(EXERCISE DIRECTIONS) Reproduce every entry below precisely. Pictures are excluded from the copy.

(Scene script records)
- - - - -

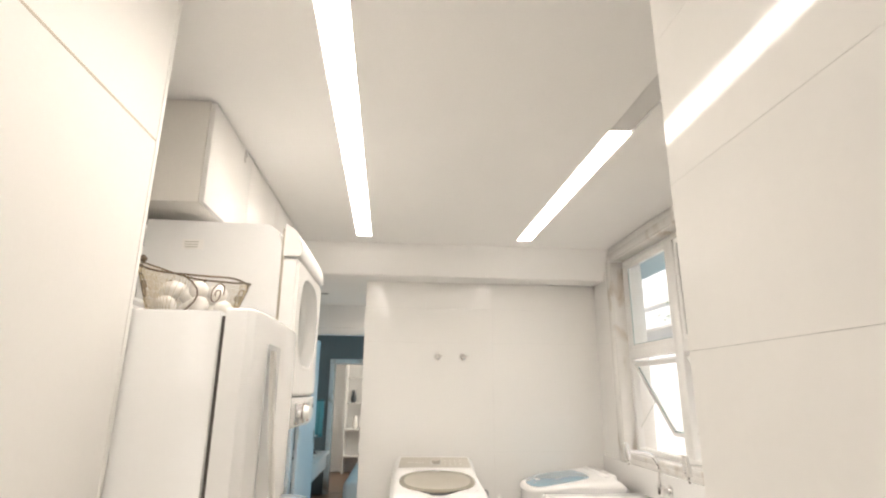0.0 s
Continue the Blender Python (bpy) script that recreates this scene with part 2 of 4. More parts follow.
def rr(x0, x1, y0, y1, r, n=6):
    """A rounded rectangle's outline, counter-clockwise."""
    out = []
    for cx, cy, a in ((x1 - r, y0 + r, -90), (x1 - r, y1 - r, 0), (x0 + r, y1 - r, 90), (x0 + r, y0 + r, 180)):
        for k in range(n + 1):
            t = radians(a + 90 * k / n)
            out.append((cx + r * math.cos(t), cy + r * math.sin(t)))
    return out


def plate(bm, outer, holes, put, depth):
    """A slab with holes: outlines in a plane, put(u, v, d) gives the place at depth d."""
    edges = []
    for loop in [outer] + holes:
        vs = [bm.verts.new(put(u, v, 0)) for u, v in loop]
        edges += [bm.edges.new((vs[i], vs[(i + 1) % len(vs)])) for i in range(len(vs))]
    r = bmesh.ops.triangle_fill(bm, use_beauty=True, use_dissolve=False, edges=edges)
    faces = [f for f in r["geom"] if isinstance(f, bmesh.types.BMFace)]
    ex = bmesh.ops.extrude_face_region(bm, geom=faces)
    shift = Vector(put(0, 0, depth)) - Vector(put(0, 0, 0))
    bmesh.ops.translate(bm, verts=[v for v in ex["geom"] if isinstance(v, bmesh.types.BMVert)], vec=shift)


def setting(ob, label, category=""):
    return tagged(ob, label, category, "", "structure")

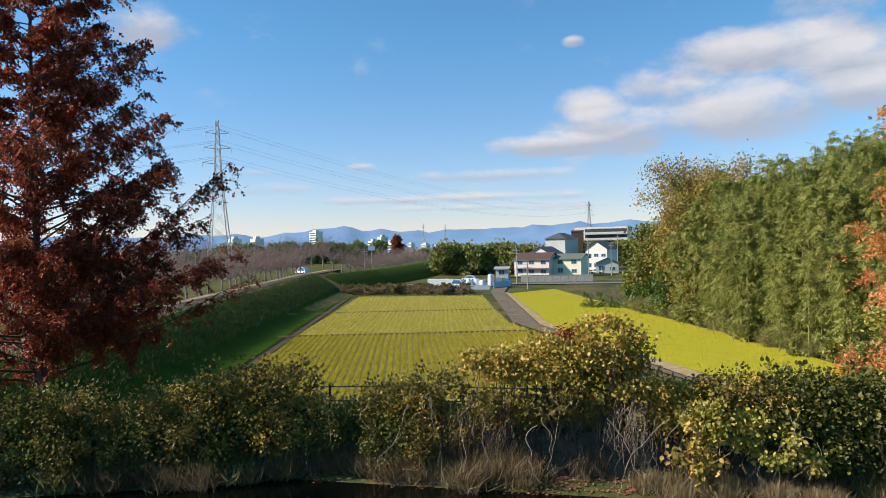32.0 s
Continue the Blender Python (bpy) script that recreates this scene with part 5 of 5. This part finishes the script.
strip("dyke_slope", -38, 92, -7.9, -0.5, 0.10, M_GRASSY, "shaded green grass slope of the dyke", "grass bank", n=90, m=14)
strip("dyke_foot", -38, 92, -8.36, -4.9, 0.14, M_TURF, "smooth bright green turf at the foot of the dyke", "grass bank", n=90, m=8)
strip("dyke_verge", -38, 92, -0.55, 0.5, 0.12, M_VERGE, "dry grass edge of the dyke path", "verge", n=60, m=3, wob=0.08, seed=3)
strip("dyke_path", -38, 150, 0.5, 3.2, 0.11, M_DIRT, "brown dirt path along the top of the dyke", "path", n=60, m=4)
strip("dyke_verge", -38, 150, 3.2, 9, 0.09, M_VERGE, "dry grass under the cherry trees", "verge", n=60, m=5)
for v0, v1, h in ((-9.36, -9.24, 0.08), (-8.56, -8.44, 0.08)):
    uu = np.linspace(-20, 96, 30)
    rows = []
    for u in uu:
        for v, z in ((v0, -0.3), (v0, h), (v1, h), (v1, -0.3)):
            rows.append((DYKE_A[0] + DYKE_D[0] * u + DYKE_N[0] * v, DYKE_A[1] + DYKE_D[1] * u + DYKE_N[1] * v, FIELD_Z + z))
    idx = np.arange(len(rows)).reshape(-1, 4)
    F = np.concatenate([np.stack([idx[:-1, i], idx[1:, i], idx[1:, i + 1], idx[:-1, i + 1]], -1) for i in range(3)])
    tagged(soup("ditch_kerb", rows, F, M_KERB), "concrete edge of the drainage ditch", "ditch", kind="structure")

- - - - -

(WRITTEN REPLY)
0.0 s
Continue the Blender Python (bpy) script that recreates this scene with part 2 of 4. More parts follow.
def rr(x0, x1, y0, y1, r, n=6):
    """A rounded rectangle's outline, counter-clockwise."""
    out = []
    for cx, cy, a in ((x1 - r, y0 + r, -90), (x1 - r, y1 - r, 0), (x0 + r, y1 - r, 90), (x0 + r, y0 + r, 180)):
        for k in range(n + 1):
            t = radians(a + 90 * k / n)
            out.append((cx + r * math.cos(t), cy + r * math.sin(t)))
    return out


def plate(bm, outer, holes, put, depth):
    """A slab with holes: outlines in a plane, put(u, v, d) gives the place at depth d."""
    edges = []
    for loop in [outer] + holes:
        vs = [bm.verts.new(put(u, v, 0)) for u, v in loop]
        edges += [bm.edges.new((vs[i], vs[(i + 1) % len(vs)])) for i in range(len(vs))]
    r = bmesh.ops.triangle_fill(bm, use_beauty=True, use_dissolve=False, edges=edges)
    faces = [f for f in r["geom"] if isinstance(f, bmesh.types.BMFace)]
    ex = bmesh.ops.extrude_face_region(bm, geom=faces)
    shift = Vector(put(0, 0, depth)) - Vector(put(0, 0, 0))
    bmesh.ops.translate(bm, verts=[v for v in ex["geom"] if isinstance(v, bmesh.types.BMVert)], vec=shift)


def setting(ob, label, category=""):
    return tagged(ob, label, category, "", "structure")

32.0 s
Continue the Blender Python (bpy) script that recreates this scene with part 5 of 5. This part finishes the script.
strip("dyke_slope", -38, 92, -7.9, -0.5, 0.10, M_GRASSY, "shaded green grass slope of the dyke", "grass bank", n=90, m=14)
strip("dyke_foot", -38, 92, -8.36, -4.9, 0.14, M_TURF, "smooth bright green turf at the foot of the dyke", "grass bank", n=90, m=8)
strip("dyke_verge", -38, 92, -0.55, 0.5, 0.12, M_VERGE, "dry grass edge of the dyke path", "verge", n=60, m=3, wob=0.08, seed=3)
strip("dyke_path", -38, 150, 0.5, 3.2, 0.11, M_DIRT, "brown dirt path along the top of the dyke", "path", n=60, m=4)
strip("dyke_verge", -38, 150, 3.2, 9, 0.09, M_VERGE, "dry grass under the cherry trees", "verge", n=60, m=5)
for v0, v1, h in ((-9.36, -9.24, 0.08), (-8.56, -8.44, 0.08)):
    uu = np.linspace(-20, 96, 30)
    rows = []
    for u in uu:
        for v, z in ((v0, -0.3), (v0, h), (v1, h), (v1, -0.3)):
            rows.append((DYKE_A[0] + DYKE_D[0] * u + DYKE_N[0] * v, DYKE_A[1] + DYKE_D[1] * u + DYKE_N[1] * v, FIELD_Z + z))
    idx = np.arange(len(rows)).reshape(-1, 4)
    F = np.concatenate([np.stack([idx[:-1, i], idx[1:, i], idx[1:, i + 1], idx[:-1, i + 1]], -1) for i in range(3)])
    tagged(soup("ditch_kerb", rows, F, M_KERB), "concrete edge of the drainage ditch", "ditch", kind="structure")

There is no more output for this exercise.